Come messo in evidenza dall’Osservatorio sui conti pubblici dell’Università Cattolica di Milano, le concessioni demaniali marittime sono, in Italia, circa 52mila, di cui 27mila a uso turistico ricreativo.

Queste ultime producono un gettito annuo di circa cento milioni di euro. Il canone medio per ogni concessione è inferiore, pertanto, ai quattromila euro. Un bel boccone, non c’è che dire, tenuto presente quanto il villeggiante medio paga per usufruire di un spazio che si riduce proporzionalmente alla calura, e aumenta progressivamente con la mescolanza inevitabile delle carni balnealmente esposte al solleone.

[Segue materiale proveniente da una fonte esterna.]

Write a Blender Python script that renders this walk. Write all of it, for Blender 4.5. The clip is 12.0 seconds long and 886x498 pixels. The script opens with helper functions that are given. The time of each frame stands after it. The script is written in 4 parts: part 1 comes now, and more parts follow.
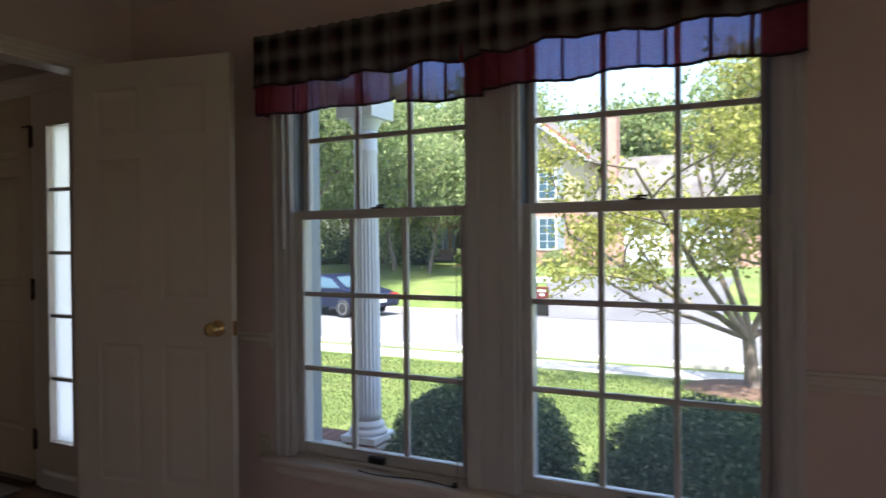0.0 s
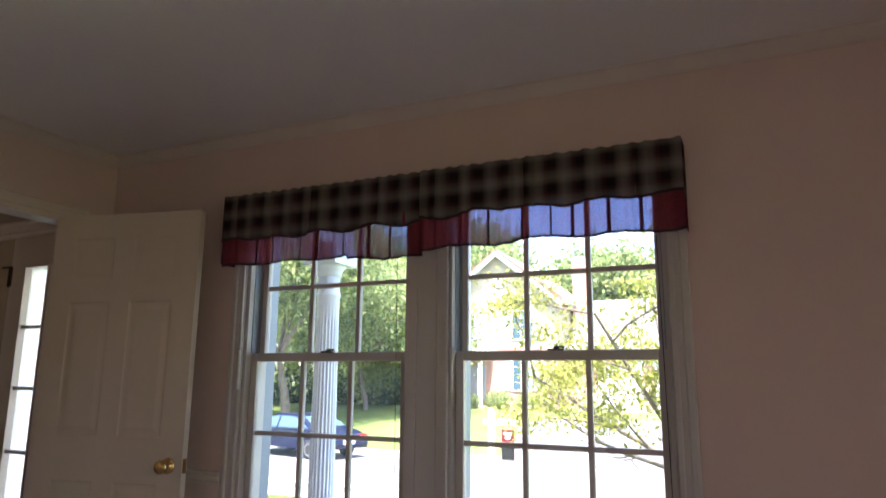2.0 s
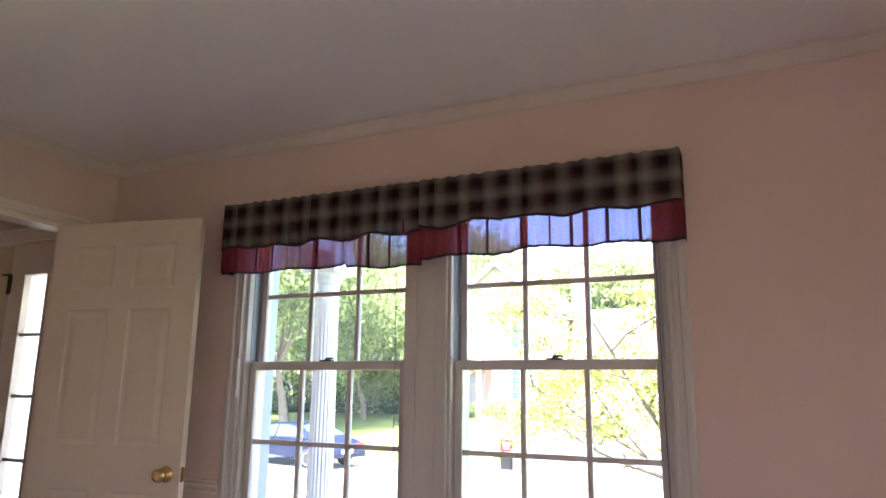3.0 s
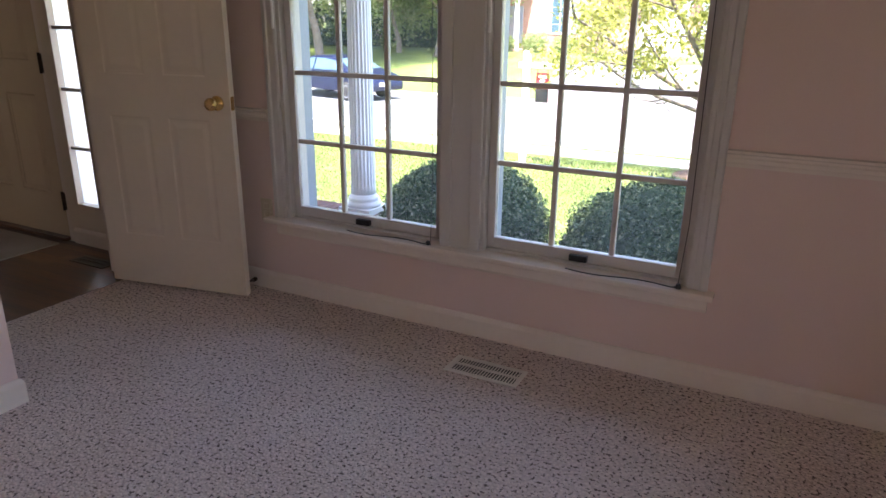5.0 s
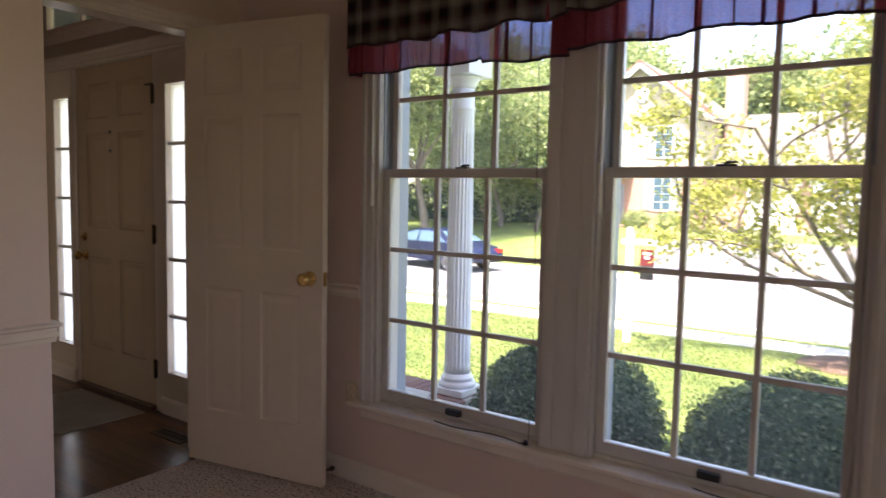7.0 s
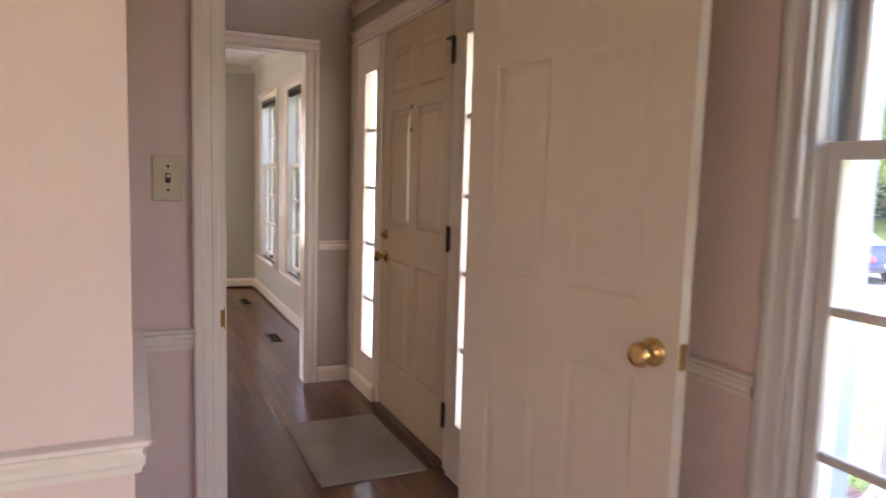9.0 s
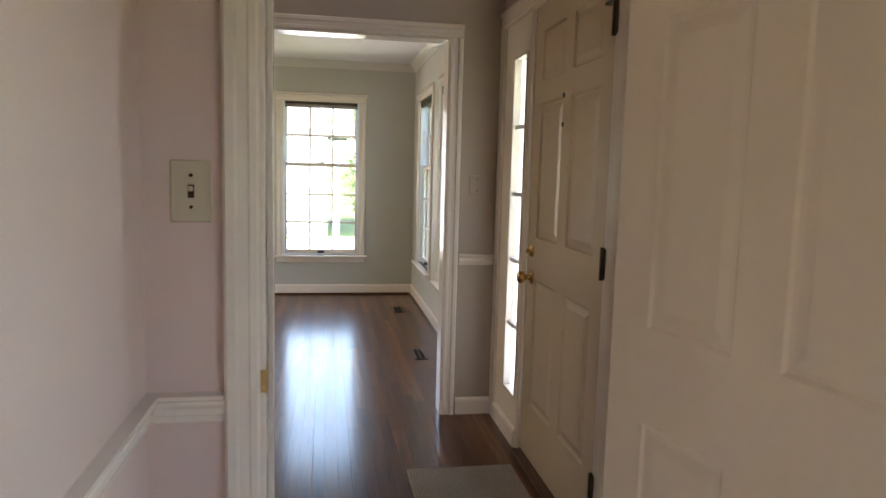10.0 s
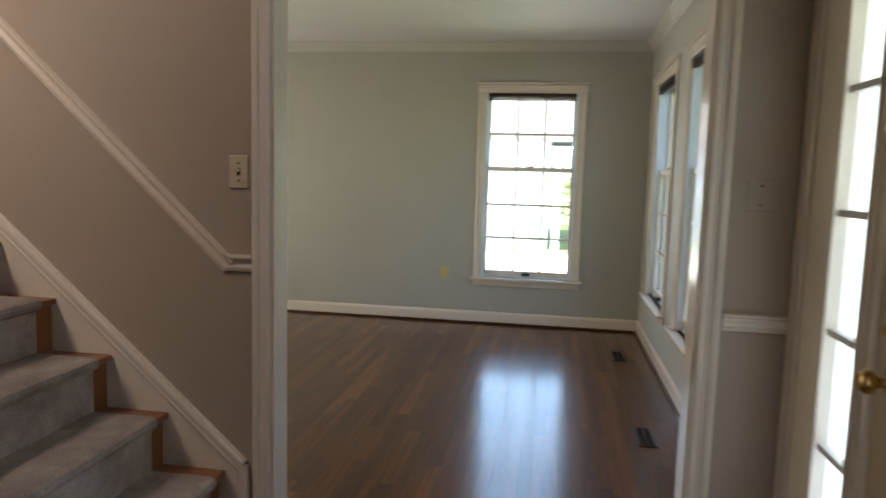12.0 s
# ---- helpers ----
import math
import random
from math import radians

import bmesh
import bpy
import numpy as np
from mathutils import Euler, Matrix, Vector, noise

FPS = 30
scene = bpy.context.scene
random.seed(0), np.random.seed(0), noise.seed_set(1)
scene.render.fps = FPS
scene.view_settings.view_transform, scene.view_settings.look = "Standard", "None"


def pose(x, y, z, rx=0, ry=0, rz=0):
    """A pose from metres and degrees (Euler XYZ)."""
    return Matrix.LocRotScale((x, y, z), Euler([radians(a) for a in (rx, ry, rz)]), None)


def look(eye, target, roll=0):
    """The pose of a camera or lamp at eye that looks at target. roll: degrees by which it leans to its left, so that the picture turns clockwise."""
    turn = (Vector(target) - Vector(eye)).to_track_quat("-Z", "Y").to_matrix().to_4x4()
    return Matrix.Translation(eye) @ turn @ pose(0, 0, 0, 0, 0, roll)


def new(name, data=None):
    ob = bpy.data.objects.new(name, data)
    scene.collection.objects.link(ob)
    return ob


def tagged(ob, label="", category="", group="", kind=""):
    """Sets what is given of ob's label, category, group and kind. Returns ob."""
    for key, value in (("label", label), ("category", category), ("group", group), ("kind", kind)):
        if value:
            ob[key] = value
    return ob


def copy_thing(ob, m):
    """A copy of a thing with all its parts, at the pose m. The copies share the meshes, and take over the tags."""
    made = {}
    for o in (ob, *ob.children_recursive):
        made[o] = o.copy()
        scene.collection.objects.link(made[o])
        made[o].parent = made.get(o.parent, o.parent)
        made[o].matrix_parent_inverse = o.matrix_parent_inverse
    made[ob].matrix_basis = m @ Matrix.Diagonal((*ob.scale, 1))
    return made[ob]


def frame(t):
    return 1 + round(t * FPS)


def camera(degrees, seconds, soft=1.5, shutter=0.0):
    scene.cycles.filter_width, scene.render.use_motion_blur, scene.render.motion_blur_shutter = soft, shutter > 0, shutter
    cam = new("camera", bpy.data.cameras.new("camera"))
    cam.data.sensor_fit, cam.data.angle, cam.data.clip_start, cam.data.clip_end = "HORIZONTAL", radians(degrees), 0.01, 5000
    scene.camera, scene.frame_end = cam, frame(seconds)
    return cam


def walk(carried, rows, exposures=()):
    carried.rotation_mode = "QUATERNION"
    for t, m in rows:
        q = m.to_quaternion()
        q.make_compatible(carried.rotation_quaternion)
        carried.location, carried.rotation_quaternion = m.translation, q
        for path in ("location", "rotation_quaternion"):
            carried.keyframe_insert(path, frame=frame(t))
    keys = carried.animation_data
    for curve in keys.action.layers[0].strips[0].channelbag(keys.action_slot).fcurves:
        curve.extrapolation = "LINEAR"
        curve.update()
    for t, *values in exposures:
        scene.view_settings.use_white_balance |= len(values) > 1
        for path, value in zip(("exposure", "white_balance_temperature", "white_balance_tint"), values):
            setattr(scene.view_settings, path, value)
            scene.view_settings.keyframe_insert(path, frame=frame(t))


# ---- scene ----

Cosa prevede dunque l’accordo di maggioranza? Intanto fino al 2023 tutto fermo. Poi si procederà a gara; ma si dovranno indennizzare coloro che perderanno la concessione. Le regole per l’indennizzo non sono state fissate. Ma non faranno riferimento, a quanto pare, alle rendite che i titolari di concessione hanno intascato nel corso degli anni. 

È stato però chiarito che, nelle gare, sarà previsto un riconoscimento per chi ha già avuto esperienza nella gestione di aree balneari. In altri termini, l’accordo che mira a instaurare la concorrenza, prevede, di fatto, una barriera all’accesso al mercato. Una perla. Un accordo che ritiene, con tutta evidenza, che a Bruxelles vi siano solo tecnocrati dementi.

La verità, elementare, è che bisognerebbe sbarazzarsi dell’attuale sistema, volto a concedere, a uso esclusivo dell’avidità privata, pezzi di costa, generalmente i più belli, di cui tutti dovrebbero poter liberamente godere. Come accade ovunque, al di là dei confini di una Repubblica fondata sulla rendita.